Jorge Isaacs published his novel María in 1867. The novella tells the story of the frustrated love between Efraín and María, an orphaned cousin whom Efraín’s father adopts and who grows up with them in a beautiful country house in the Valle del Cauca. The landscape is also a protagonist. Isaacs describes Valle del Cauca as a place of bewildering beauty. María is dominated by orchards, rose gardens, orange groves, and, of course, mountains—“the bare ridges of the mountains against the starry background of the sky” (Chapter 3). Isaacs began writing María while working as an inspector of the road being built along the Pacific (Sommer 447), yet the road rarely makes an appearance in the novel. My mom, dad, and grandparents read María, and its readership continues to multiply today. If not the “national novel” of Colombia, María is one of the literary texts that circulates most in this country’s formal education and in the imagination of its people.

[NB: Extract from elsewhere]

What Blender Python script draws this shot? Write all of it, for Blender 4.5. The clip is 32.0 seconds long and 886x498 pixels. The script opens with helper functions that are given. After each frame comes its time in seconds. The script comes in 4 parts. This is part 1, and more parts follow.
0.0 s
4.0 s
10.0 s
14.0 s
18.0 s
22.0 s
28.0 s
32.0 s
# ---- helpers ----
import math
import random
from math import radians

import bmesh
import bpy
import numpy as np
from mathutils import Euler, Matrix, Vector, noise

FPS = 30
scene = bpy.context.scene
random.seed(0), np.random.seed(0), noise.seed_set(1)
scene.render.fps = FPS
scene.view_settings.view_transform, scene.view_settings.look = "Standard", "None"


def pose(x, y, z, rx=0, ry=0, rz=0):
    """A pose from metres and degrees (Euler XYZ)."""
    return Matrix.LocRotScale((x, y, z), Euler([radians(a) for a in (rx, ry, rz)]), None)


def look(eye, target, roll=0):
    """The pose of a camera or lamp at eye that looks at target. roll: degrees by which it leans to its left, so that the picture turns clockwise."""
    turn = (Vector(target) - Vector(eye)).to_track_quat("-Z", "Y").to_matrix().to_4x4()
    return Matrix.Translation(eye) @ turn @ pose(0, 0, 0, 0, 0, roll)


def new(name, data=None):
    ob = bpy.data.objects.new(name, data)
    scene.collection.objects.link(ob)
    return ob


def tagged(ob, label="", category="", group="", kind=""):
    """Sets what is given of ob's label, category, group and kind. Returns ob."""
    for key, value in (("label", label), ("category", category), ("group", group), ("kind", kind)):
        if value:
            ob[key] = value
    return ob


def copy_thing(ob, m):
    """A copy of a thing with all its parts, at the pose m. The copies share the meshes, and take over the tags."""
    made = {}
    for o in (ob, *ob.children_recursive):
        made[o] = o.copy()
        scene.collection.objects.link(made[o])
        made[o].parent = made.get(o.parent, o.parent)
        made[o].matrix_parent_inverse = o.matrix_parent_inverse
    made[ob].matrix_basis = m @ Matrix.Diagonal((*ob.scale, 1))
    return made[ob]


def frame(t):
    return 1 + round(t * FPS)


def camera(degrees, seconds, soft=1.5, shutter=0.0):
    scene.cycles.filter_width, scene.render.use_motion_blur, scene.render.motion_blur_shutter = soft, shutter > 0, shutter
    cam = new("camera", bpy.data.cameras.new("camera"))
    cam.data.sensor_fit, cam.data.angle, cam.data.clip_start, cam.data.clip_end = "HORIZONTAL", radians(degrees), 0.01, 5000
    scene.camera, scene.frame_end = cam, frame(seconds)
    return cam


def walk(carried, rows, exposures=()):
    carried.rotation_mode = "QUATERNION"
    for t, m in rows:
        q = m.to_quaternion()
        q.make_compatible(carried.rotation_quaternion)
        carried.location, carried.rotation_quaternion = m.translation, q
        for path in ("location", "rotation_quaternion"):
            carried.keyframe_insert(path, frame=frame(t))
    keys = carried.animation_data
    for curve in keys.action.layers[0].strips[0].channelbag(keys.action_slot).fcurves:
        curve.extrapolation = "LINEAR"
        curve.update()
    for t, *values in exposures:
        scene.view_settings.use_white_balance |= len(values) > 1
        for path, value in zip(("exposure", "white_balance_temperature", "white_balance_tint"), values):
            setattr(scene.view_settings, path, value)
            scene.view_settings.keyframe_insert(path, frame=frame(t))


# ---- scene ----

Why begin a dossier on Pilar Quintana by talking about Isaacs? Because of the landscape of Valle del Cauca, because of how Isaacs inscribed that region in the national imaginary, because of the coastline he left aside, and because Quintana takes it up again. The Bitch (2017) brings us the sound of water droplets falling on a tin roof, the voluptuous heat of the jungle, the image of a black woman lying on a mat waiting for time to pass, the same woman cleaning and fighting against the humidity that thickens the air and sticks to everything in the house.
When we asked Quintana about the Pacific, and about how she brought it into the national imaginary—an imaginary where the Caribbean, the Andean landscape, and overused yellow butterflies seem to dominate—she answered that, although in Colombia’s “great literature” the Caribbean prevails, the “great romantic novel is from the Valle del Cauca, and it is made by people from Cali. And I am heir to that tradition.”
Besides drawing from a tradition in which the landscape is the protagonist, Pilar Quintana also draws from a tradition more centered on Cali. Within this tradition, she echoes the narrative of Andrés Caicedo, with a bit of his delirium, violence, and decadence. But in addition to that, she engages with literature made by women. She does so not only as a writer but also as an editor of the Library of Colombian Women Writers, a project she coordinates with the Ministry of Culture and the National Library of Colombia.
This dossier consists of an interview and two essays. In the interview, Quintana identifies desire and animality as the great axes of her narrative. She has explored them through two main themes—sex and motherhood—and delved into the intensity, violence, and irrationality they enclose and unleash. In the first essay, “From Subversion to Upholding the Status Quo,” Leonardo Gil Gómez revisits Pilar Quintana’s third novel, Conspiración iguana (2009). He pays close attention to the motifs and formal resources present in Quintana’s latest and most talked-about narrative project. Social criticism takes the form of a conspiracy centered on the figure of a self-help guru and the emporium he has built. In the second essay, “The (In)edible Wolf: Infidelity, Rape, and Other Violences in the Stories of Pilar Quintana,” Ruth N. Solarte-Hensgen analyzes two stories from Caperucita se come al lobo (2012). Solarte shows how Quintana departs from narco-aesthetics and, instead of offering us its commonplace sumptuous gloating, she narrates the consequences of the hierarchies of that world. She also explores how Caperucita represents the prevalence of patriarchy in different contexts and the use of sexual violence as a punitive instrument.